Craftsmanship
Graff REALM OF DIAMONDS
Have you ever asked yourself why diamonds are nature’s most precious commodity?
They are rare – very rare in fact. Most diamonds are believed to be between 1 and 1.5 billion years old, created by a process of carbon crystallisation taking place some 200 kilometres below the earth’s surface. Millions of years later they were brought up to the surface through volcanic pipes.
Finding them is difficult, and when it does happen great expertise is required to give them the appearance we all know so well. Few companies in the world are able to do all of this, fewer still can do so to perfection. Graff – a name which has become a legend in the field of diamonds – is one of them.
The company’s history is closely linked to that of its founder, Laurence Graff. Everything began when Graff, at the age of fifteen, became an apprentice in London’s jewellery quarter in Hatton Garden. Graff enjoyed the work and three years later set up his own business repairing Victorian jewellery.
Shortly afterwards he obtained thirty-three small diamonds from a trader at a good price, and had his first brilliant idea: instead of creating the same number of simple rings, he used them to create just one, of immense impact. From this experience he understood that the creation of extraordinary pieces was the road to follow.
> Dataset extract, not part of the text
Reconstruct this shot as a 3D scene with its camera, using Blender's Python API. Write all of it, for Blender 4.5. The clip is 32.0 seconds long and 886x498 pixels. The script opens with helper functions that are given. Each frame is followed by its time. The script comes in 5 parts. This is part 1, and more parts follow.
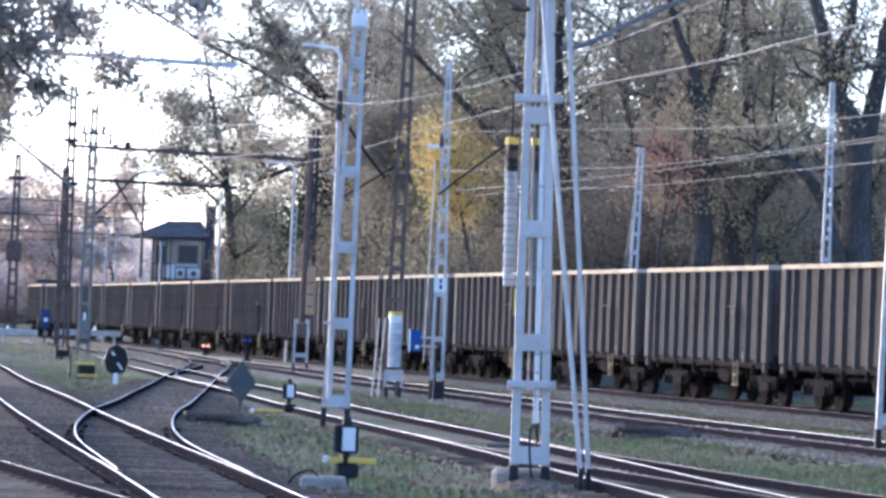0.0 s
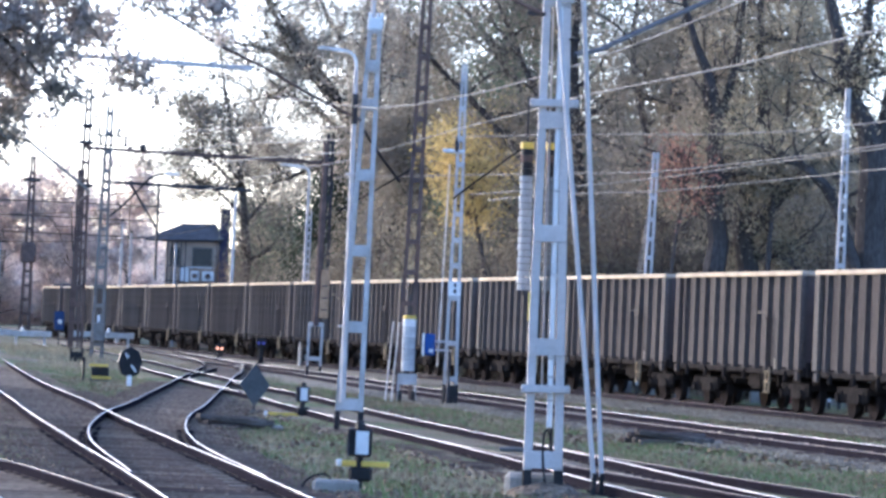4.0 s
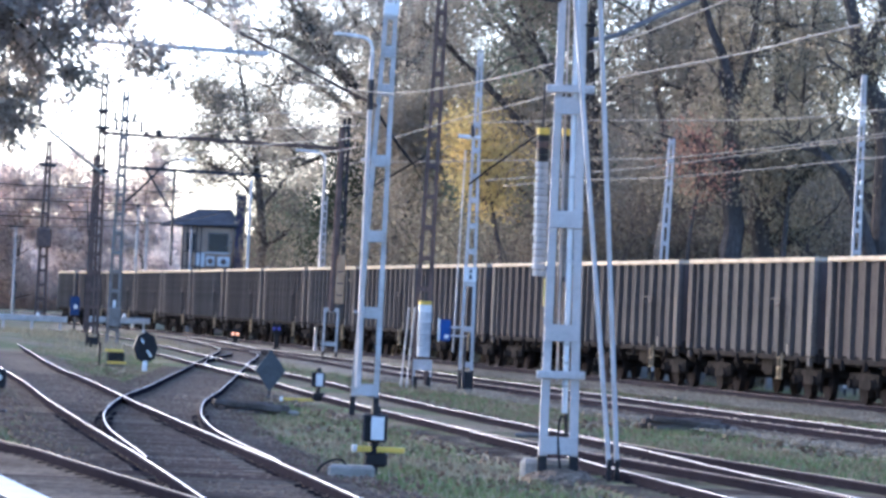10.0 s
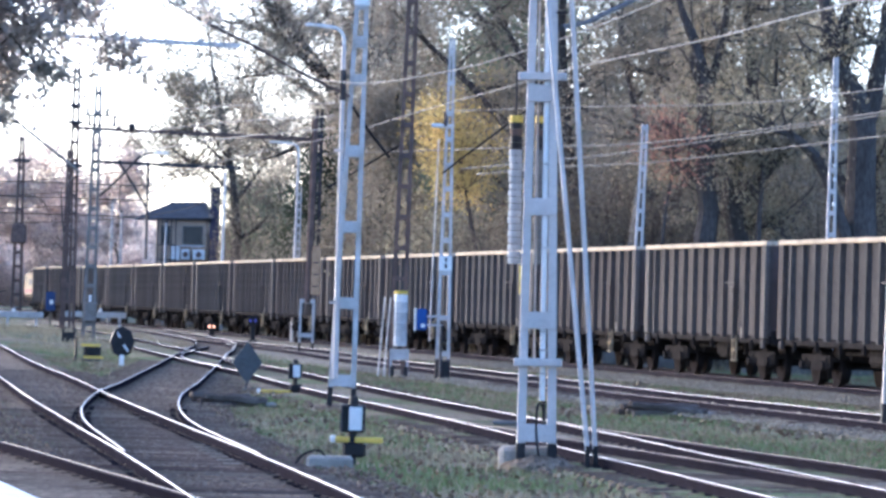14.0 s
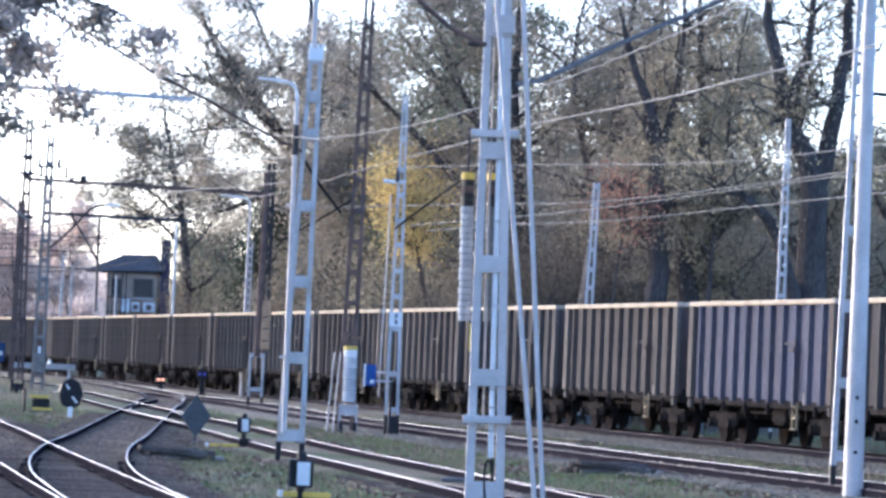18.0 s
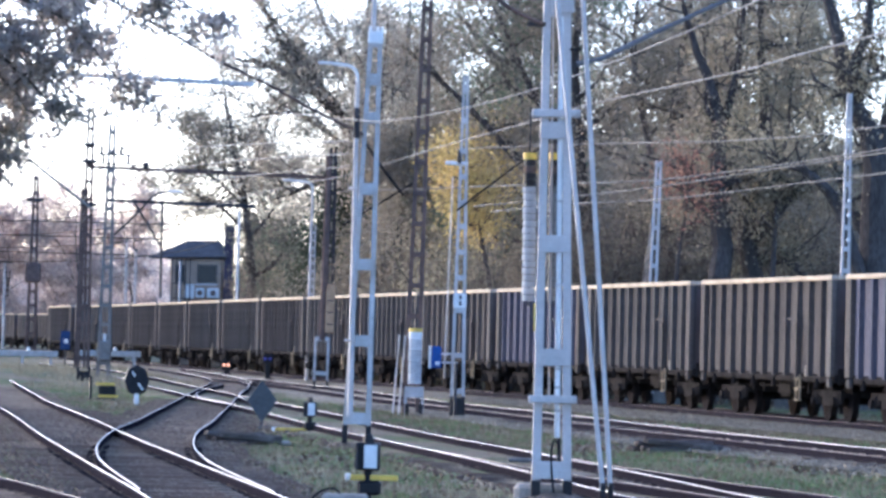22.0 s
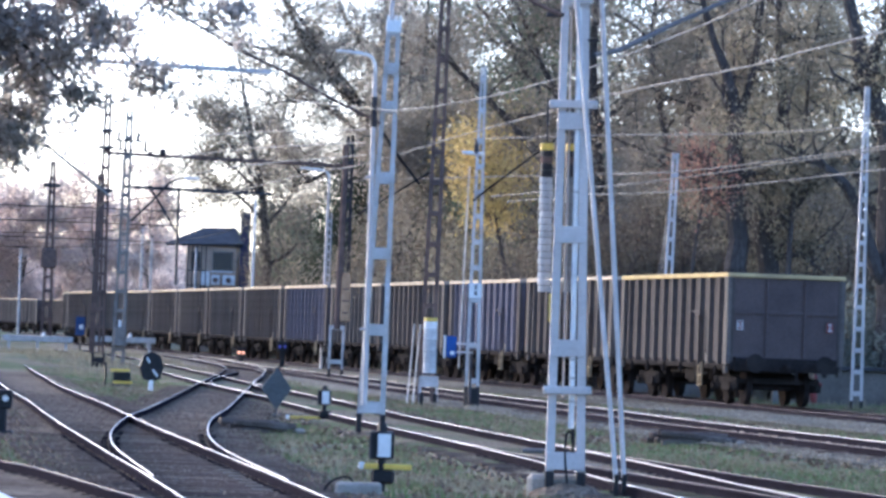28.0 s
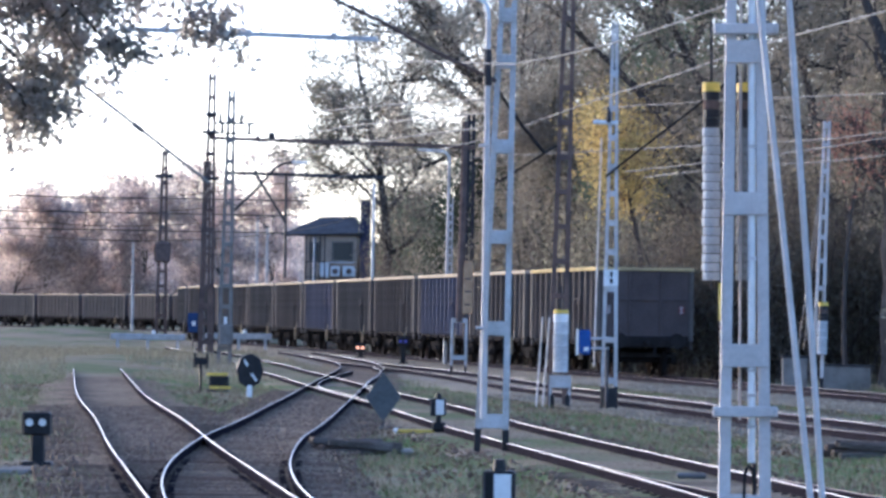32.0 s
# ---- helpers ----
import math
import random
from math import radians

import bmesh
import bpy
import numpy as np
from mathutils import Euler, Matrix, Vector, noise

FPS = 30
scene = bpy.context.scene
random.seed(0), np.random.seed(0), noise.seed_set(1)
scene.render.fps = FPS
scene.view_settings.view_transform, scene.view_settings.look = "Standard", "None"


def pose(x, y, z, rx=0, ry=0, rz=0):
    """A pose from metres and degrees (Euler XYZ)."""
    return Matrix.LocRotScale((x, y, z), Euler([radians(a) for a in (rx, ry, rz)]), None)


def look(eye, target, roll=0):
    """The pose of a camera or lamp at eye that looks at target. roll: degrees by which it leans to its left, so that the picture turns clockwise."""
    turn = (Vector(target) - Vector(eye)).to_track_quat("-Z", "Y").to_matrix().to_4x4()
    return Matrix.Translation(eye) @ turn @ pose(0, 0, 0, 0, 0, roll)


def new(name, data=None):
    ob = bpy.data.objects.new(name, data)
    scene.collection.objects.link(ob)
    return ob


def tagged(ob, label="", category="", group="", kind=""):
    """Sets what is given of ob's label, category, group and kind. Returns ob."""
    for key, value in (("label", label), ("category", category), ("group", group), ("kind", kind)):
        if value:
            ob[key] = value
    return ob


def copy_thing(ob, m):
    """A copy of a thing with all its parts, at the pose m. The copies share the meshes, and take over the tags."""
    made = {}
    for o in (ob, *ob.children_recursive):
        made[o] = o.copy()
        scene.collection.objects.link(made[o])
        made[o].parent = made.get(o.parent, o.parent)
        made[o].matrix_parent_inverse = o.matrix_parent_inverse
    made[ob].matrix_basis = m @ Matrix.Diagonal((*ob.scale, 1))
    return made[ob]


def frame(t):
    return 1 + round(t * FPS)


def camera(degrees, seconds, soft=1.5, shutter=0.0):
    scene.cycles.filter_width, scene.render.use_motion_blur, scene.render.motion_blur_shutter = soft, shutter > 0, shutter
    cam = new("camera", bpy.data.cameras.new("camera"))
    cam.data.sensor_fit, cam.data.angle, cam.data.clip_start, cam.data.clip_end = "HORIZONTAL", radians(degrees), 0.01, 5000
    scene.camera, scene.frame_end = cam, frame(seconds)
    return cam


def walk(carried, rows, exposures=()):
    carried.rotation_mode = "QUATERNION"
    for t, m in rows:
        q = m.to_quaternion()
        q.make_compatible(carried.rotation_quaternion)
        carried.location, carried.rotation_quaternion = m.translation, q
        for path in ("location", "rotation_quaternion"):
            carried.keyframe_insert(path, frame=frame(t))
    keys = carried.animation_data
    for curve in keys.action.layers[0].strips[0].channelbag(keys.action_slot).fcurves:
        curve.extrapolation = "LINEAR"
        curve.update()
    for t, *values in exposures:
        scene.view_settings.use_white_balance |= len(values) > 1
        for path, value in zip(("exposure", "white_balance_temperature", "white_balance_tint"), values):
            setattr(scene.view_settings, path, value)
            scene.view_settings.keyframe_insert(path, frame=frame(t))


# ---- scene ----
# Camera: a long lens from one standpoint, turned by hand; near the end it moves forward.
EYE = (0.0, 0.0, 1.76)
TURNS = (
    (0, -0.445, 0.978, -2.16), (0.5, -0.467, 0.900, -2.27), (1, -0.492, 0.938, -2.50), (1.5, -0.462, 0.978, -2.49),
    (2, -0.408, 0.998, -2.28), (2.5, -0.344, 1.000, -2.15), (3, -0.297, 0.993, -2.29), (3.5, -0.270, 1.002, -2.53),
    (5.5, -0.256, 1.073, -2.22), (6, -0.277, 1.075, -2.38), (6.5, -0.298, 1.090, -2.58), (7, -0.306, 1.102, -2.51),
    (7.5, -0.300, 1.079, -2.31), (8, -0.243, 1.012, -2.26), (8.5, -0.195, 0.978, -2.27), (9, -0.156, 0.943, -2.75),
    (9.5, -0.111, 0.904, -2.90), (10, -0.071, 0.832, -2.57), (10.5, -0.120, 0.840, -2.21), (11, -0.291, 0.943, -1.92),
    (11.5, -0.429, 1.018, -1.74), (12, -0.488, 0.975, -1.54), (12.5, -0.501, 0.856, -1.30), (13, -0.457, 0.768, -1.28),
    (13.5, -0.380, 0.720, -1.48), (14, -0.375, 0.705, -1.63), (14.5, -0.395, 0.734, -1.54), (16.5, -0.686, 1.128, -2.00),
    (17, -0.770, 1.211, -2.02), (17.5, -0.907, 1.336, -2.10), (18, -1.014, 1.441, -2.37), (18.5, -1.080, 1.445, -2.30),
    (19, -1.016, 1.364, -1.90), (19.5, -0.852, 1.313, -1.62), (20, -0.659, 1.338, -1.59), (20.5, -0.481, 1.330, -1.76),
    (21, -0.347, 1.287, -1.62), (21.5, -0.239, 1.231, -1.40), (22, -0.190, 1.175, -1.40), (22.5, -0.175, 1.123, -1.71),
    (23, -0.197, 1.023, -2.00), (23.5, -0.241, 0.918, -1.97), (24, -0.297, 0.896, -1.85), (24.5, -0.332, 1.001, -1.81),
    (25, -0.325, 1.137, -1.94), (25.5, -0.352, 1.212, -2.10), (27.5, -0.054, 1.137, -2.12), (28, 0.000, 1.038, -2.00),
    (28.5, 0.089, 0.925, -1.85), (29, 0.177, 0.868, -1.76), (29.5, 0.281, 0.932, -1.76),
)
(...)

Graff Diamonds was created in 1960 and a few years later its founder began travelling around the world to build up an increasingly important and international clientele.
Graff proved to be an excellent businessman as well as jeweller and in 1970, with the aim of strengthening the company’s international image, created a superb piece of advertising: a young model wore a million dollars’ worth of diamonds, and the photograph was seen all over the world.
Beforehand, diamonds had always been associated with more mature women and in making this choice Graff was effectively conveying the idea that diamonds could be worn by a younger generation of women.
Nowadays Graff jewellery is distinctive for some of the world’s rarest precious gems, including extraordinary coloured diamonds, the most precious of all. It is believed that in the 21st century, more than 60% of large, rough diamonds have been purchased and then cut by this company. The latest? The legendary, 1,109-carat Lesedi La Rona, the second-largest diamond ever discovered.